Once metrics are defined, you query them with the dbt CLI via dbt sl query --metrics revenue --group-by metric_time__month, or connect a downstream BI tool through the Semantic Layer API/JDBC driver so the tool sends metric queries instead of raw SQL — the governed definition lives in one place regardless of which tool asks for it.

Semantic models must be built on top of already-modeled marts, not raw sources — the Semantic Layer is a governance layer over your existing dbt DAG, not a replacement for staging/intermediate/marts modeling. Skipping straight from source() to a semantic_model reintroduces the same inconsistency problem the Semantic Layer is meant to eliminate.

  • The Semantic Layer centralizes metric definitions as code so every downstream tool queries the same governed logic.

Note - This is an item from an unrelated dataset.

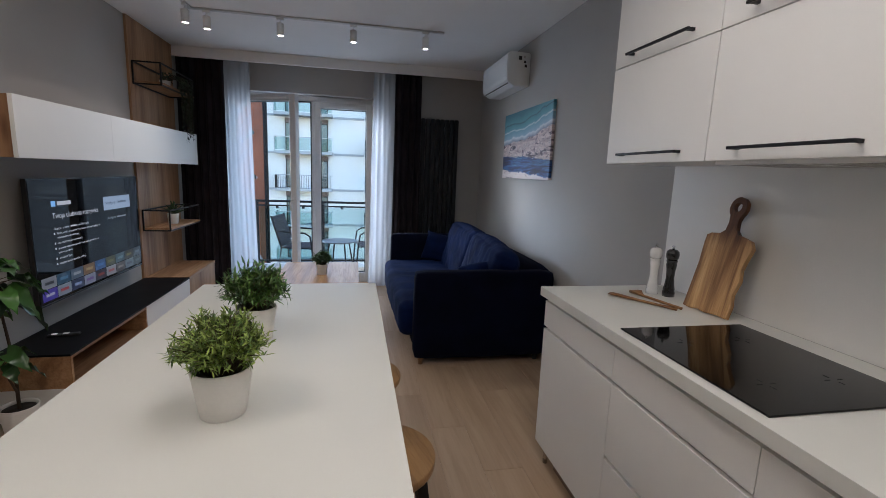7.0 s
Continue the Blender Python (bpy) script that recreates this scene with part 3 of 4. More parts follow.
sk = thing("sink", (3.07, 1.76, 0.905), "black composite sink with drainer", "sink")
bm = bmesh.new()
for a in ((2.853, 3.30, 2.047, 2.072), (2.853, 2.882, 1.7201, 2.0469), (3.217, 3.30, 1.7201, 2.0469), (2.853, 3.30, 1.45, 1.72)):
    box(bm, a[0], a[1], a[2], a[3], 0.9055, 0.913, bevel=0.002)
rim = part("rim", bm, M["sink"], sk)
bm = bmesh.new()
for a in ((2.8825, 3.2165, 1.722, 1.728, 0.74), (2.8825, 3.2165, 2.04, 2.0465, 0.74), (2.8825, 2.889, 1.7285, 2.0395, 0.74), (3.21, 3.2165, 1.7285, 2.0395, 0.74)):
    box(bm, a[0], a[1], a[2], a[3], a[4], 0.91)
box(bm, 2.8895, 3.2095, 1.7285, 2.0395, 0.735, 0.745)
part("bowl", bm, M["sink"], sk)
for i in range(4):
    x = 2.93 + i * 0.095
    part("drainer_ridge", bx(x, x + 0.05, 1.475, 1.63, 0.9131, 0.9175, bevel=0.002), M["sink"], sk)
t = thing("kitchen_tap", (3.25, 1.665, 0.913), "chrome swan-neck mixer tap behind the sink", "tap")
bm = lathe(bmesh.new(), (3.25, 1.665, 0.913), [(0.027, 0), (0.027, 0.008), (0.021, 0.012), (0.021, 0.075), (0.018, 0.085), (0.013, 0.1)], 24)
body = part("body", bm, M["chrome"], t)
pts = [(3.25, 1.665, 1.0)] + [(3.25, 1.665, 1.0 + 0.03 * k) for k in range(1, 5)]
for k in range(13):
    a = math.pi * k / 13 * 1.12
    d = 0.085 * (1 - math.cos(a))
    pts.append((3.25 - d * 0.62, 1.665 + d * 0.78, 1.125 + 0.085 * math.sin(a)))
part("spout", tube(bmesh.new(), pts, 0.0115, 14), M["chrome"], t)
bm = frustum(bmesh.new(), (3.25, 1.664, 0.965), (3.25, 1.628, 0.965), 0.019, 0.019, 18)
part("cartridge", bm, M["chrome"], t)
part("lever", tube(bmesh.new(), [(3.25, 1.645, 0.983), (3.245, 1.635, 1.01), (3.24, 1.622, 1.06)], 0.006, 10, 0.0045), M["chrome"], t, "chrome lever")
t = thing("soap_dispenser", (2.95, 1.672, 0.913), "chrome soap dispenser set in the sink rim", "soap dispenser")
part("base", lathe(bmesh.new(), (2.95, 1.672, 0.9132), [(0.022, 0), (0.022, 0.012), (0.014, 0.016), (0.014, 0.035), (0.018, 0.037), (0.018, 0.058), (0.015, 0.062)], 22), M["chrome"], t)
part("nozzle", tube(bmesh.new(), [(2.95, 1.672, 0.962), (2.955, 1.71, 0.968), (2.955, 1.745, 0.962), (2.955, 1.752, 0.952)], 0.006, 8), M["chrome"], t)

# wall units: three wide, two doors high
UX = 3.09
uy = [3.977, 3.352, 2.733, 2.107]
for i in range(3):
    y1, y0 = uy[i], uy[i + 1]
    u = thing("wall_cabinet", (3.28, (y0 + y1) / 2, 1.508), "white matt wall unit with two lift-up doors", "kitchen cabinet", "kitchen wall units")
    part("body", bx(UX + 0.0205, SPL - 0.001, y0 + 0.0006, y1 - 0.0006, 1.508, 2.372), M["white_front"], u)
    for z0, z1 in ((1.506, 1.929), (1.933, 2.368)):
        d = part("door", bx(UX, UX + 0.019, y0 + 0.0018, y1 - 0.0018, z0, z1, bevel=0.0012), M["white_front"], u)
        hc = (y0 + y1) / 2 - 0.005
        bm = bmesh.new()
        box(bm, UX - 0.036, UX - 0.026, hc - 0.19, hc + 0.19, z0 + 0.032, z0 + 0.042, bevel=0.0015)
        for s in (-0.178, 0.178):
            box(bm, UX - 0.0265, UX - 0.0003, hc + s - 0.006, hc + s + 0.006, z0 + 0.032, z0 + 0.042)
        part("handle", bm, M["black_metal"], d, "slim black bar handle")
t = thing("cabinet_filler", (3.1, 3.04, 2.375), "white filler board between wall units and ceiling", "filler panel")
part("board", bx(UX + 0.001, UX + 0.02, 2.108, 3.977, 2.3725, LOW - 0.001), M["white_front"], t)
part("side", bx(UX + 0.0205, SPL - 0.001, 3.96, 3.977, 2.3725, LOW - 0.001), M["white_front"], t)
part("side", bx(UX + 0.0205, SPL - 0.001, 2.108, 2.125, 2.3725, LOW - 0.001), M["white_front"], t)
t = thing("cooker_hood", (3.27, 3.04, 1.5), "slim built-in cooker hood under the wall unit", "cooker hood")
part("casing", bx(3.115, 3.42, 2.76, 3.33, 1.494, 1.5075, bevel=0.002), M["white_front"], t)
for k in range(2):
    bm = bmesh.new()
    for j in range(10):
        y = 2.79 + 0.27 * k + j * 0.024
        box(bm, 3.14, 3.37, y, y + 0.012, 1.4925, 1.4938)
    part("filter", bm, M["steel"], t, "steel filter grille")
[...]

  • semantic_models declare entities (join keys), dimensions (group-by attributes), and measures (raw aggregations) on top of a mart.
  • Metrics combine measures into named business definitions: simple, ratio, and derived are the core metric types.
  • MetricFlow compiles metric + dimension + time-grain requests into optimized SQL at query time.
  • Metrics are queryable via the dbt CLI (dbt sl query) or via connected BI tools through the Semantic Layer API.
  • Semantic models must sit on top of governed marts, never directly on raw sources.
  • The core value is consistency: 'revenue' means the same thing everywhere it's queried, once defined.